Wednesday, February 3, 2010

Behind the scenes: the curator in winter

What does a museum curator do in the depths of winter when her museum galleries and historic house rooms are closed to the public? Research and writing, of course! The quiet of these weeks since the new year have allowed me to focus on some major tasks that often fall by the wayside during our busy seasons.

One of my winter projects has been the detailed planning for the room settings in the upcoming Southwest outbuilding (you may have seen a
Facebook video talking about the building, and read more about the project here and here). I've been planning for object conservation, reproduction objects like trunks and a bed, working with a private collector who will be lending a table for the chamber, and discussing textile options with an historic textile scholar. 

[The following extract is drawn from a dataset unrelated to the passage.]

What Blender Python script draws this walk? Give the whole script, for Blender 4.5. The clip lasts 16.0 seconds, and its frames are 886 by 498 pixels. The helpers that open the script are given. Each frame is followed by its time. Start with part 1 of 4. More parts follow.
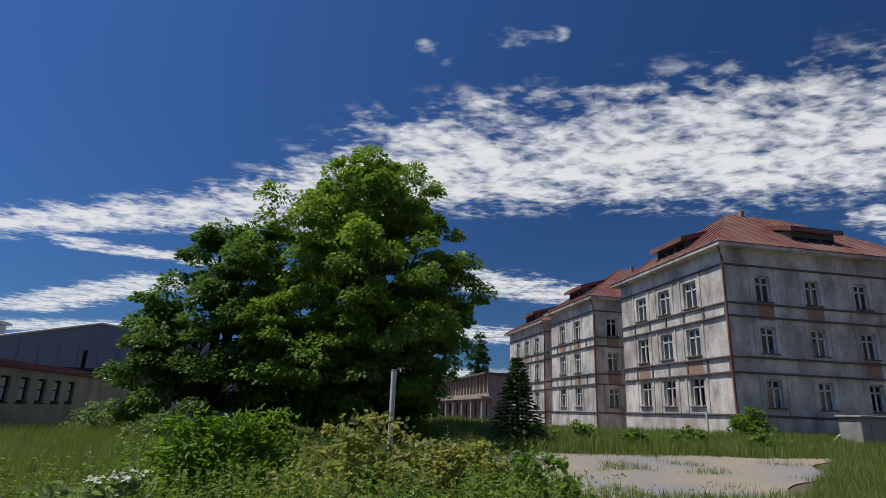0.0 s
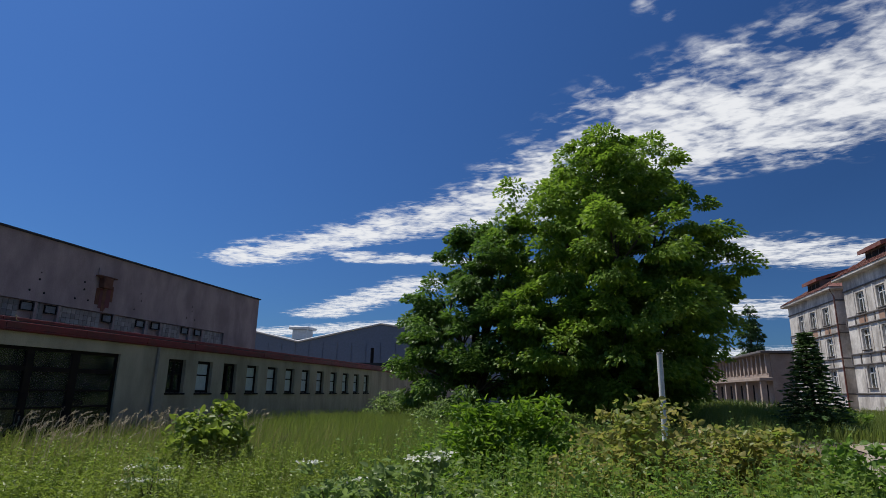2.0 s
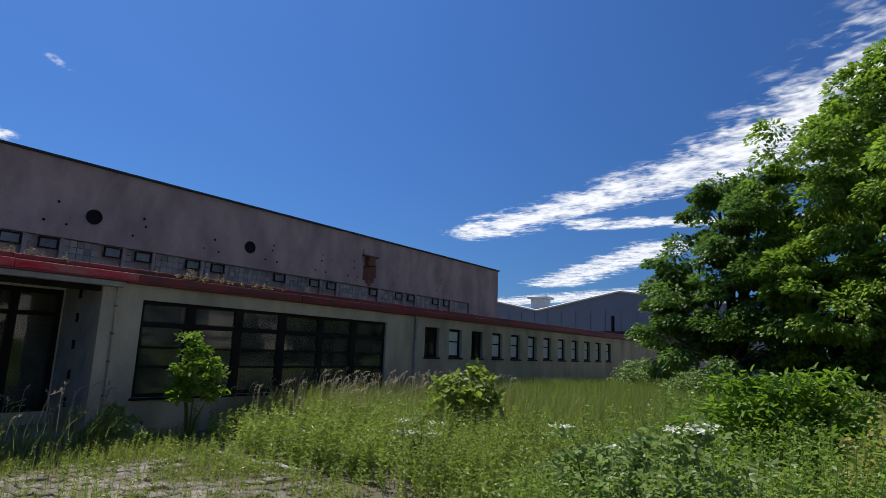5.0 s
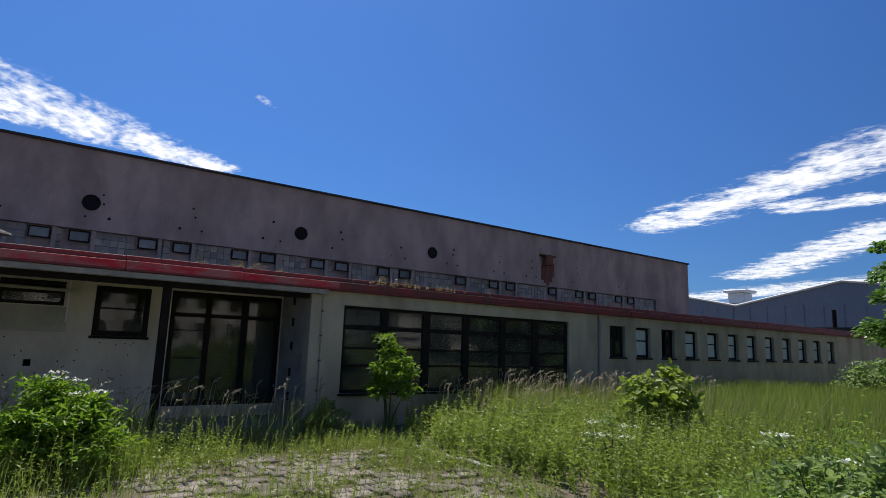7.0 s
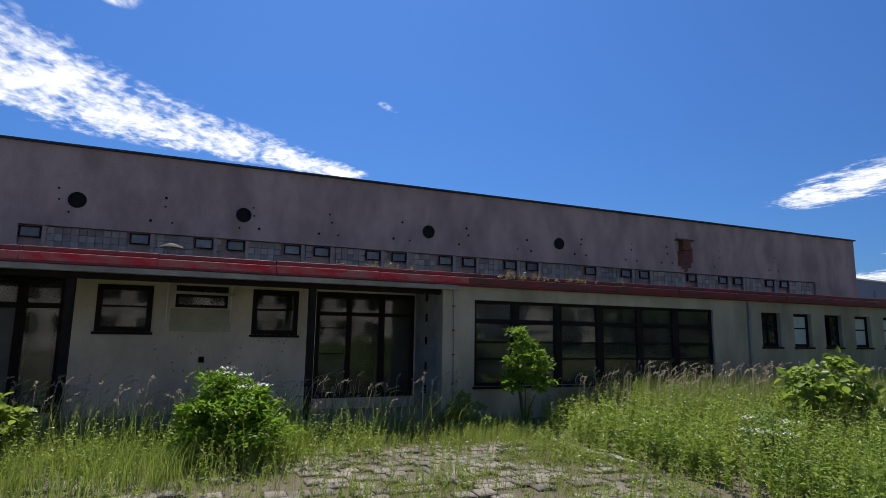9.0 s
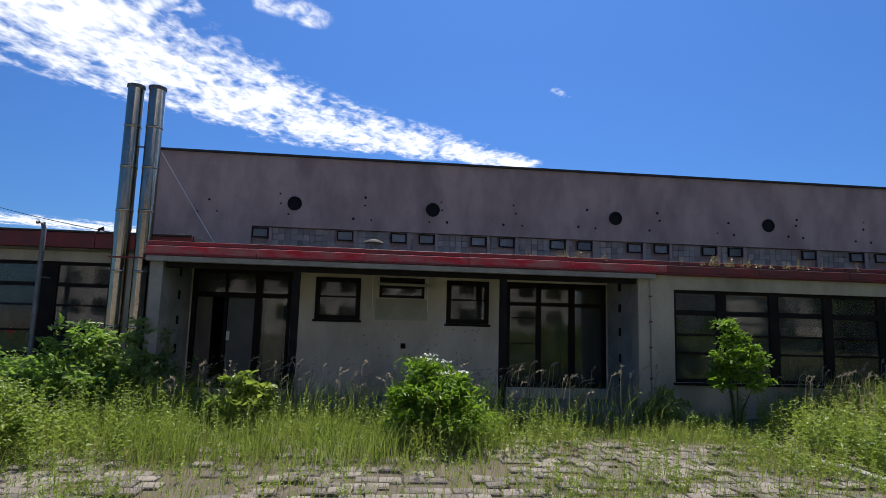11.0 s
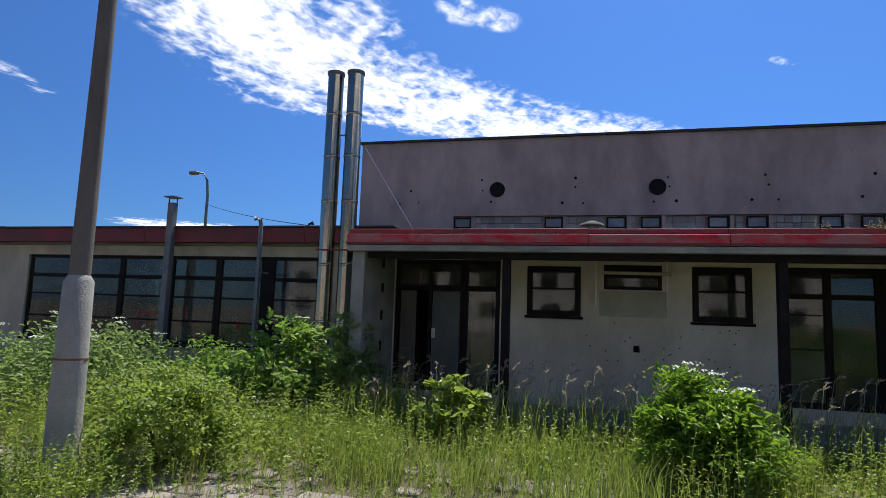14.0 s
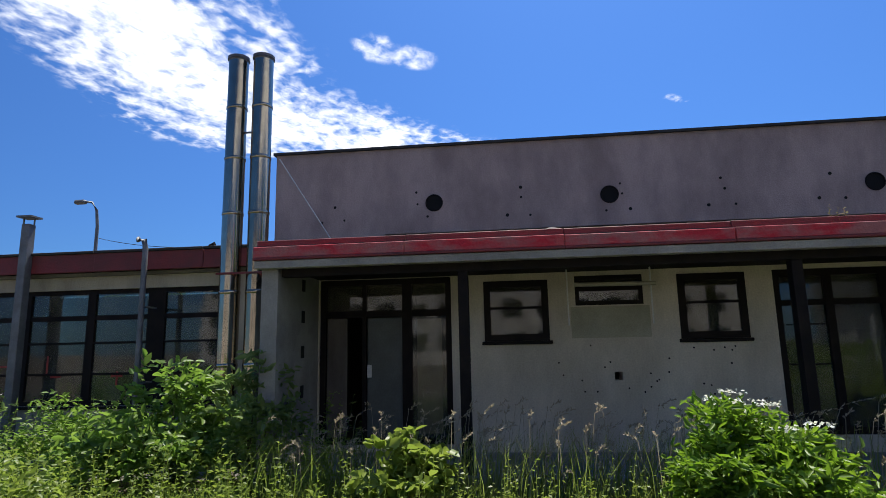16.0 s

I've also been working on an object list and furnishing details for the Northwest Stair Passage in the house (which Phil Mark, our Director of Preservation, has touched upon quite a bit in his blog posts). There's not much floor space in this stair passage, but a few key objects will be on display: a clothespress (for linen storage), a folding bed (for overnight guests or servants), and a close stool (a toilet for, well, personal hygiene).

Another of my goals this winter has been to catalog a backlog of objects that have been sitting waiting for a little bit of research. We had two pistols, for instance, that were found by our accounting staff in a vault in our administration building. 18th-century pistols, I should clarify. Were they accepted for the historic collection and just never transferred over? I've been working with a firearms dealer to help with the identification of the pistols, researching their makers and the marks on them.